The Loop is designed to be a high-speed mass-transit system. A walk between the center’s new exhibit hall and the North/Central Hall could take as long as 15 minutes. With the Loop, it will take about a minute.

Self-driving electric vehicles made by Tesla, another Musk company, will use the tunnels to shuttle center visitors to their desired stop.

The loop is expected to open in January.

To the Strip… and Beyond?

Musk, however, doesn’t want to stop with the convention center project. The multi-billionaire entrepreneur has a much grander scale in mind for the Loop.

Boring Co will also connect Vegas hotels & airport,” Musk tweeted. “Autonomous Teslas in tunnels will provide individualized mass transit.”

Connecting the LVCC with Downtown Vegas, the Strip Resorts, and McCarran International Airport would allow Musk to showcase the speed in which his Tesla machines can move. A trip from the convention center to the Mandalay Bay Resort normally tales about 30 minutes.

Musk promises his company can make that trip in under 3 minutes.

Eventually, the vision is to connect Las Vegas and Los Angeles through a high-speed tunnel network that would allow Tesla’s vehicles to demonstrate their top speeds of 155 miles per hour.

Musk Considers HQ Move to Nevada

The Loop isn’t Musk’s only investment in Nevada. In Sparks, Tesla has a “Gigafactory,” which manufactures lithium-ion batteries, Model 3 electric motors, as well as energy storage products.

However, Musk hinted that he may look to bring even more jobs to the state, thanks to a run-in he had with health officials in California earlier this month.

Musk sought approval from Alameda County officials to proceed with making cars at the company’s plant in Fremont.
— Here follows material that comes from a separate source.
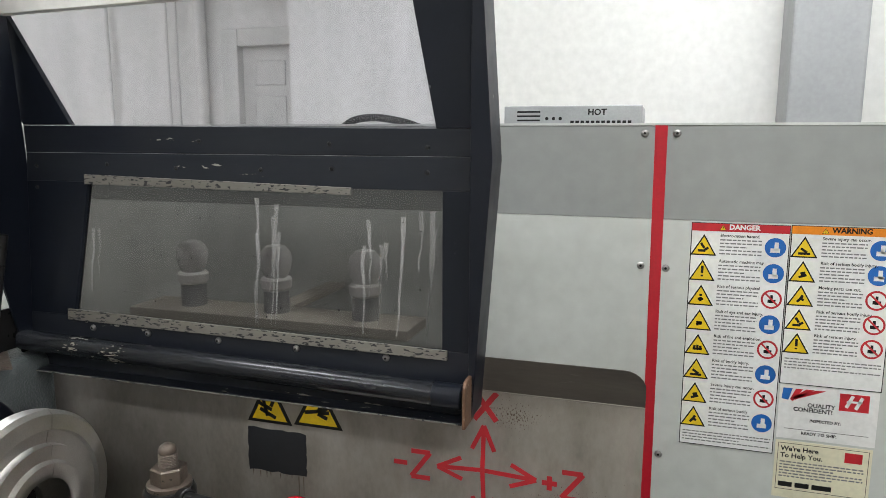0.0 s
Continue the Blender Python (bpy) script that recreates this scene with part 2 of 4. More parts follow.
M["greasy"] = surf("greasy_sheet_metal", (0.18, 0.16, 0.125), (0.085, 0.075, 0.055), 18, 0.4, 0.35, bump=0.12, bscale=200, spots=(0.035, 0.03, 0.022), spot_scale=90, spot_cut=0.60)
# Oily iron whose dark colour also holds the shade low in the machine.
M["shadeiron"] = surf("shade_darkened_oily_iron", (0.034, 0.033, 0.029), (0.018, 0.0175, 0.016), 9, 0.38, bump=0.15, bscale=120, spots=(0.12, 0.11, 0.09), spot_scale=120, spot_cut=0.70, spec=0.35)
# Grey casting paint darkened for the chuck and hood's shade, with some oil grime.
M["shadecast"] = surf("shaded_oily_casting_paint", (0.045, 0.052, 0.053), (0.03, 0.035, 0.036), 6, 0.4, bump=0.12, bscale=90, spec=0.3)
M["rib"] = surf("olive_oily_iron", (0.15, 0.13, 0.085), (0.085, 0.073, 0.045), 12, 0.35, 0.2, bump=0.12, bscale=150, spots=(0.045, 0.038, 0.025), spot_scale=70, spot_cut=0.60)
M["galv"] = surf("galvanised_sheet", (0.44, 0.45, 0.46), (0.37, 0.38, 0.39), 18, 0.4, 0.6)
M["laminate"] = surf("cream_laminate", (0.74, 0.69, 0.56), (0.70, 0.65, 0.53), 5, 0.35)
M["doorpaint"] = surf("white_door_paint", (0.74, 0.74, 0.72), (0.68, 0.68, 0.66), 3, 0.5)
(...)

When health officials there only approved a limited reopening, he went on social media and threatened to move the company’s headquarters.

“Frankly, this is the final straw,” Musk tweeted. “Tesla will now move its HQ and future programs to Texas/Nevada immediately.”

When he went ahead with a grander-scale reopening than health officials approved, he again went to social media and said if law enforcement arrested anyone in the matter, it should only be him.